El recrudecimiento actual del divisionismo, representa una oportunidad de desafiarlo y profundizar la integración: generar un nacionalismo de nuevo cuño, no limitado por fronteras derivadas de las repúblicas latifundistas de orden y mentalidad colonial, sino un nacionalismo internacionalista, un nacionalismo hacia el futuro, un nacionalismo intencional, acometiendo el reto de la nación latinoamericano caribeña.
Esta integración de tercera generación implica una ciudadanía común como paso hacia la formación de una identidad común. Identidad que no puede basarse en los supuestos de Estados forjados en la supresión de identidades originarias y la alienación cultural y religiosa dictada por las metrópolis coloniales. Dicha identidad común podrá nacer del reconocimiento de la diversidad cultural y del anhelo de compartir lo mejor de ella con otros y recibir de otros lo mejor de sus logros culturales hacia un genuino mestizaje no impuesto.
La nueva nación latinoamericana, para ser expresión plena de los derechos humanos deberá restringir los derechos del capital y su acumulación, tema que será un punto central de su futura constitución plurinacional regional.
Dicha constitución acogerá los reclamos hoy ya mayoritarios para transitar de la actual democracia irreal a la real, poniendo como uno de sus elementos centrales el derecho a la comunicación popular, es decir la democratización efectiva de la comunicación, impidiendo así la manipulación y uniformización de la opinión pública y política.
¿Cómo podrá avanzarse en esta dirección, seguramente querida por millones de personas en NuestrAmérica? ¿Cómo podrá vencerse la actual negativa correlación de fuerzas y la no coincidencia de signos políticos en los actuales gobiernos en el ámbito regional?
Desde la inercia, los que pierden protagonismo son los organismos regionales que, como nunca, deberían estar especialmente activos ante las nuevas circunstancias continentales.

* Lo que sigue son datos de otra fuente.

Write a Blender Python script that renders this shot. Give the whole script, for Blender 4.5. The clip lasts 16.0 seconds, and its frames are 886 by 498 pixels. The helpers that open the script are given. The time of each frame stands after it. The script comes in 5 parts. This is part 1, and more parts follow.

Si se lee con atención las 27 páginas de la resolución final del encuentro -una buena agenda temática-, se puede constatar que no hay alusión ninguna a las nuevas circunstancias que enfrentará América Latina a partir de la recién instalada administración estadounidense, que ese mismo día firmaba el decreto para la construcción de un muro fronterizo entre México y Estados Unidos.
Quizá, a la luz de la nueva realidad, los dirigentes de nuestros países, progresistas y/o neoliberales, se den cuenta que sólo en la unidad de acción la región podrá enfrentarla, que México deje de mirar hacia el Norte, que los partidarios del librecomercio asuman que éste no es ya factible por más cipayismo que muestren, que…
La misma unidad que se reclama como objetivo es la herramienta para el avance. Entonces, habrá que avanzar con los que quieran, con esos países en los que sus pueblos van logrando efectivamente un incremento de su poder social constituyéndose en vanguardia del proceso, dejando la puerta abierta para los que luego seguramente querrán. Esto no impide que continúen las construcciones de velocidad menor, con acuerdos de “buena vecindad”, lo cual, con el tiempo, dejará de llamarse – impropiamente – “integración”.